Chris, do have anything to add on that?
Chris Stansbury, Executive Vice President and Chief Financial Officer, Lumen Technologies: No. I mean, I I think the only other piece that I would add is is that, you know, I think the the current administration has been very clear about The US’ need to continue its leadership in the AI space, and that’s that’s beyond enterprise. That’s also in the public sector domain, and and there could be opportunities there as well. So we’ll see how that pans out. Right.
Next question.
Conference Operator: And with no further questions, I’ll turn the call back over to Kate Johnson for closing remarks.
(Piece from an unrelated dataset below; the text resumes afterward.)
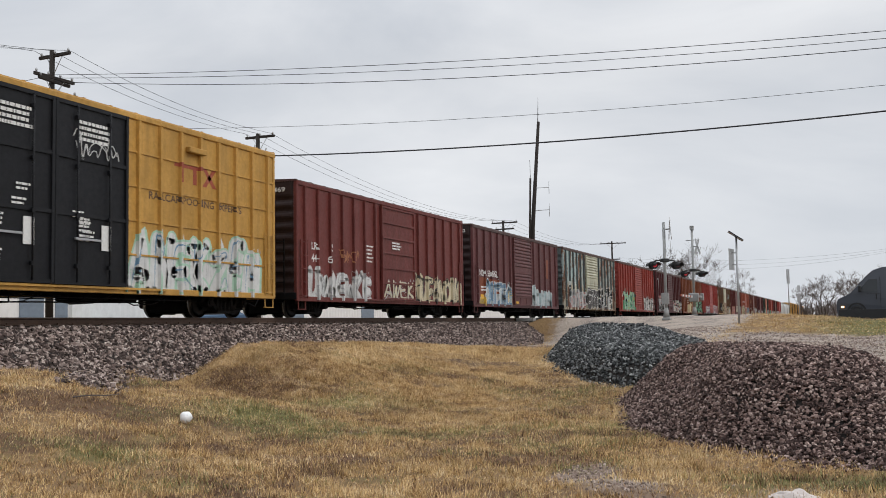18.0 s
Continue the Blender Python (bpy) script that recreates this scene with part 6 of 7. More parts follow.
def yellow_boxcar(a, b, label, side, doors, clean, emblem_at):
    car, y, surf = boxcar(a, b, label, side, side, doors, ribs=(8, 8), H=5.05, zs=0.56, door_mat="door_black", kind="plug", end_n=8, roof=side, grid=clean)
    g = text_mesh("TBOX 671804" if clean else "TTX", 1.0, "letter_dark", 0.012)
    part("end_lettering", g, None, car, "", Matrix.Translation((0.85, -(b - a) / 2 - 0.04, 4.75)) @ Matrix.Rotation(-math.pi / 2, 4, "Z") @ fitted(g, 0.85 if clean else 0.4, 0.13))
    part("end_band", Geo().box(-HALF + 0.12, HALF - 0.12, -(b - a) / 2 - 0.035, -(b - a) / 2 - 0.028, 4.62, 5.04), "white_band", car)
    d0, dm, d1 = doors
    xd = HALF + 0.14
    for i, (p, q) in enumerate(((d0, dm), (dm, d1))):
        w = q - p
        bars(car, xd - 0.03, y(p + 0.30 * w), 4.45, 4, w * 0.45, 0.075, 0.055, seed=10 + i)
        for k in range(5):
            rnd = random.Random(i * 9 + k)
            bars(car, xd - 0.03, y(p + rnd.uniform(0.12, 0.55) * w), rnd.uniform(1.2, 2.9), rnd.choice((2, 3)), 0.42, 0.05, 0.05, seed=20 + k + 5 * i)
        part("notice", Geo().box(xd - 0.03, xd - 0.026, y(p + 0.62 * w), y(p + 0.75 * w), 1.55, 2.15), "letter", car)
    part("vent_box", Geo().box(HALF, HALF + 0.16, y(d1 + 2.5), y(d1 + 3.3), 4.42, 4.58, 0, 0.02), "door_black" if not clean else side, car)
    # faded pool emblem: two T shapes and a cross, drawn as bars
    g = Geo()
    ye, ze = y(emblem_at), 3.58

    def slab(*pts):
        g.add([(0.006, a, b) for a, b in pts], [tuple(range(len(pts)))])

    for k in range(2):
        o = ye + 0.62 * k
        slab((o, ze + 0.41), (o + 0.60, ze + 0.41), (o + 0.60, ze + 0.53), (o, ze + 0.53))
        slab((o + 0.21, ze), (o + 0.38, ze), (o + 0.38, ze + 0.41), (o + 0.21, ze + 0.41))
    q = ye + 1.26
    slab((q, ze), (q + 0.19, ze), (q + 0.69, ze + 0.53), (q + 0.50, ze + 0.53))
    slab((q, ze + 0.53), (q + 0.19, ze + 0.53), (q + 0.69, ze), (q + 0.50, ze))
    part("emblem", wrapped(g, surf), "letter_red", car)
    return car, y, surf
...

Kate Johnson, President and Chief Executive Officer, Lumen Technologies: Thanks so much, operator. Thanks, everybody, for a great call and insightful questions. I just want to close out with a shout out to all luminaries, the great men and women of Lumen, for tirelessly working to turn this company around. As you heard today, your work is driving material results, and we’re just so grateful to you. There’s no one that we’d rather play to win with than you.
See you all soon.
Conference Operator: And ladies and gentlemen, this concludes today’s call. We thank you for your participation. You may now disconnect.